■ **TASK PROMPT**: Copy the data exactly; pictures stay out of the copy.
+++++
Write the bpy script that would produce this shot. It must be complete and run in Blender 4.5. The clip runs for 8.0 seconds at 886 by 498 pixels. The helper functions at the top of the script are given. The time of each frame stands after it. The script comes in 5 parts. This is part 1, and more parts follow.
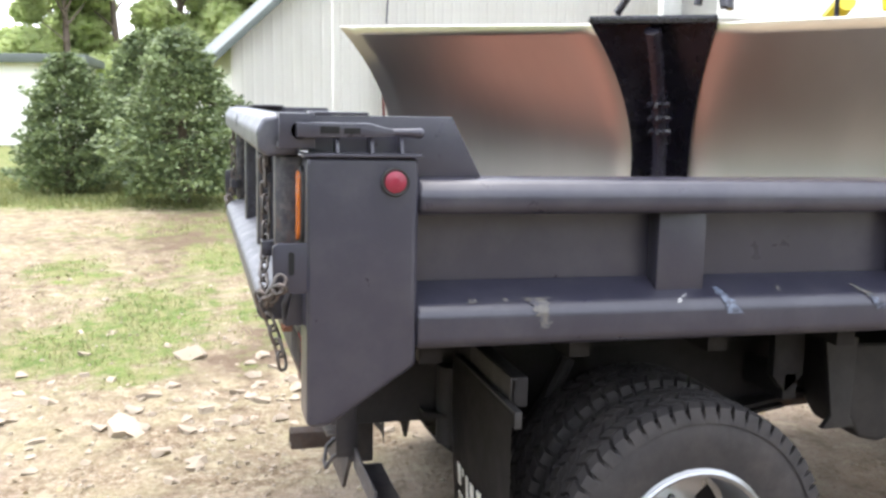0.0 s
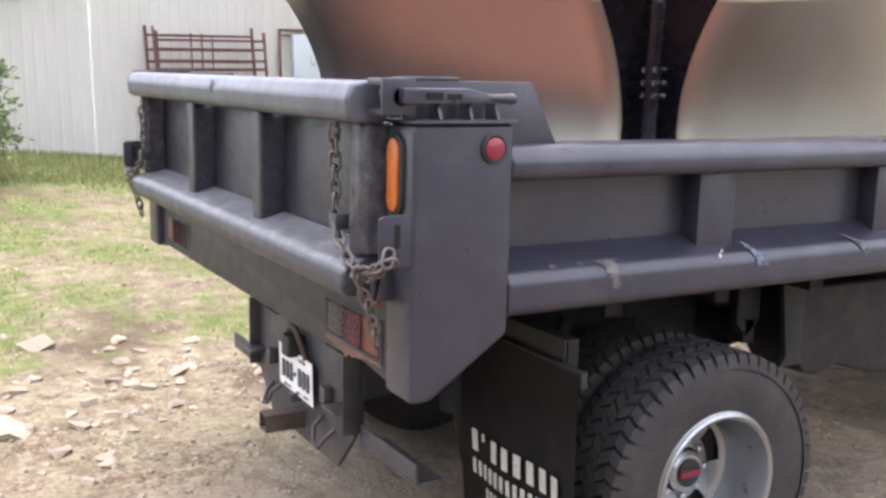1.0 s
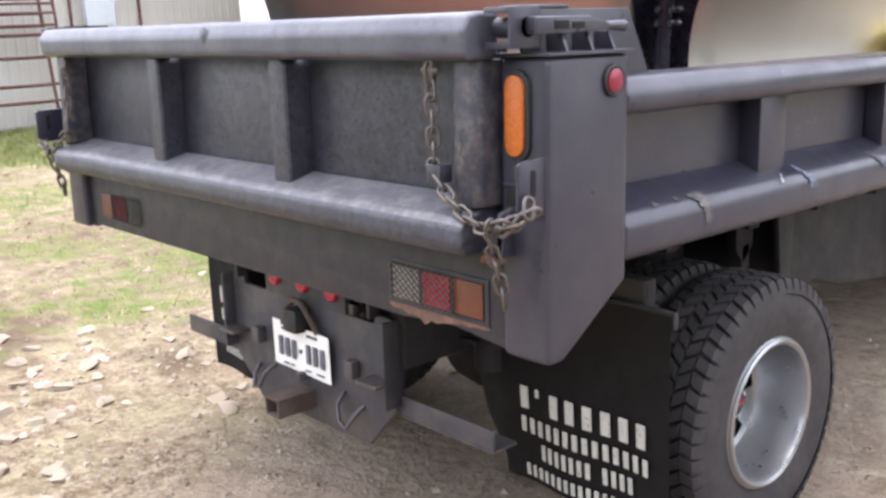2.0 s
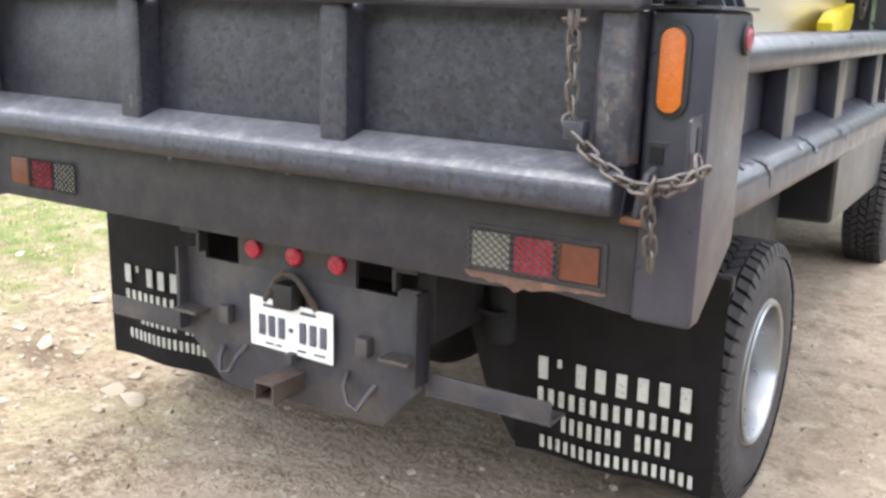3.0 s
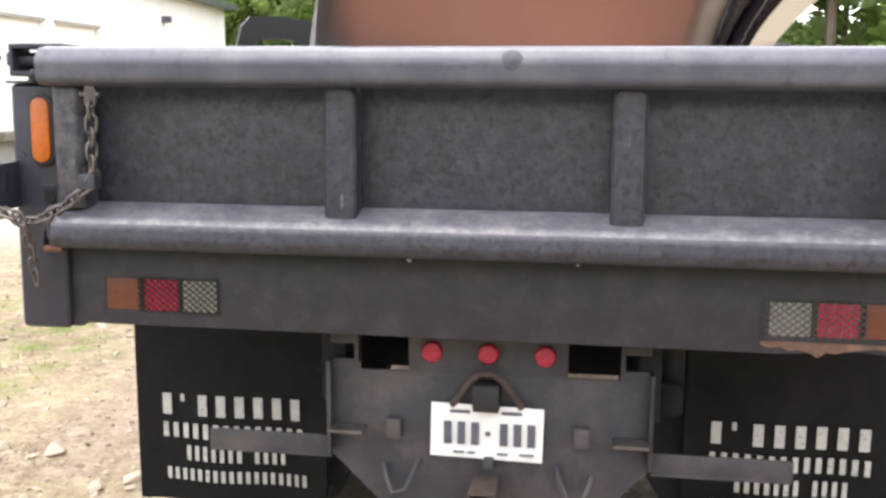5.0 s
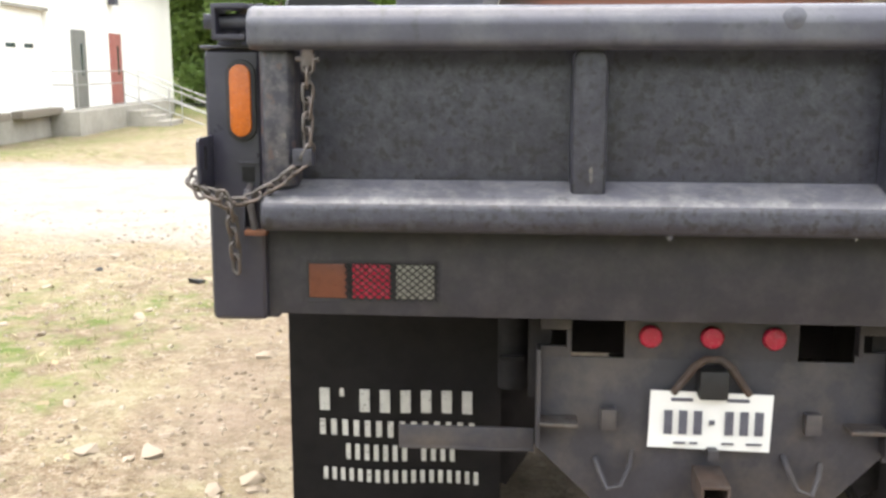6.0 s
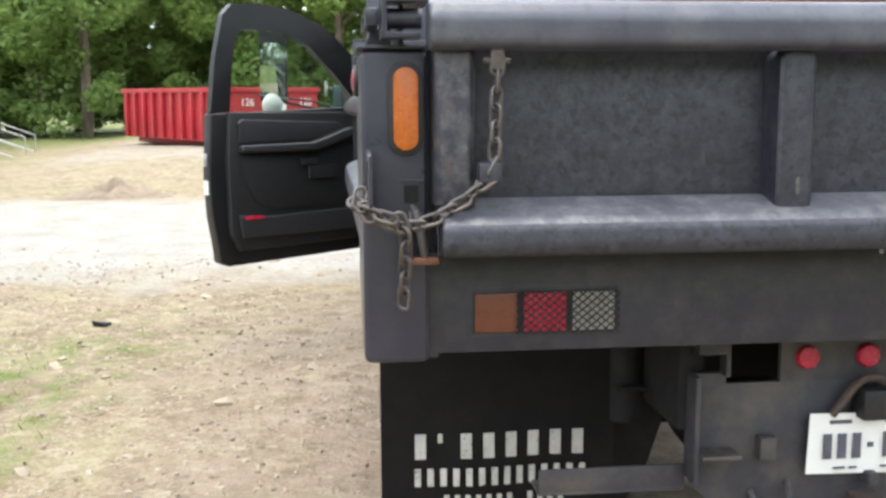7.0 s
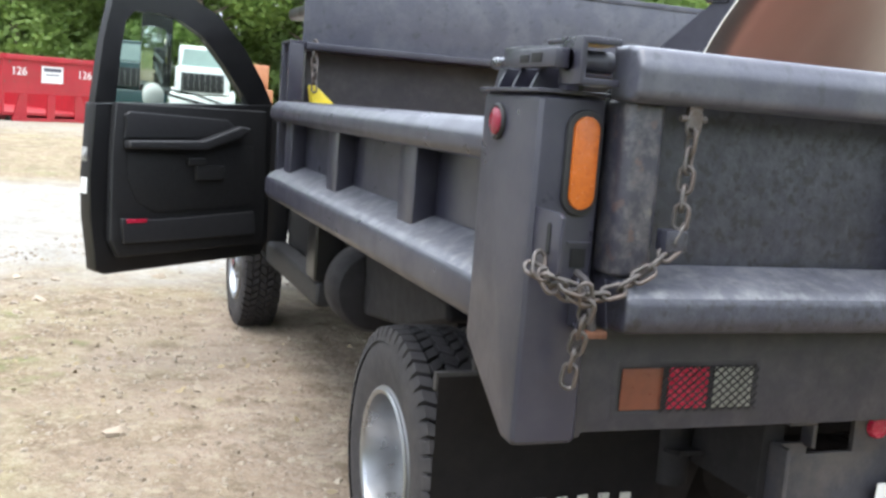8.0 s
+++++
■ **OUTPUT OF THE EXERCISE**:
Write the bpy script that would produce this shot. It must be complete and run in Blender 4.5. The clip runs for 8.0 seconds at 886 by 498 pixels. The helper functions at the top of the script are given. The time of each frame stands after it. The script comes in 5 parts. This is part 1, and more parts follow.
0.0 s
1.0 s
2.0 s
3.0 s
5.0 s
6.0 s
7.0 s
8.0 s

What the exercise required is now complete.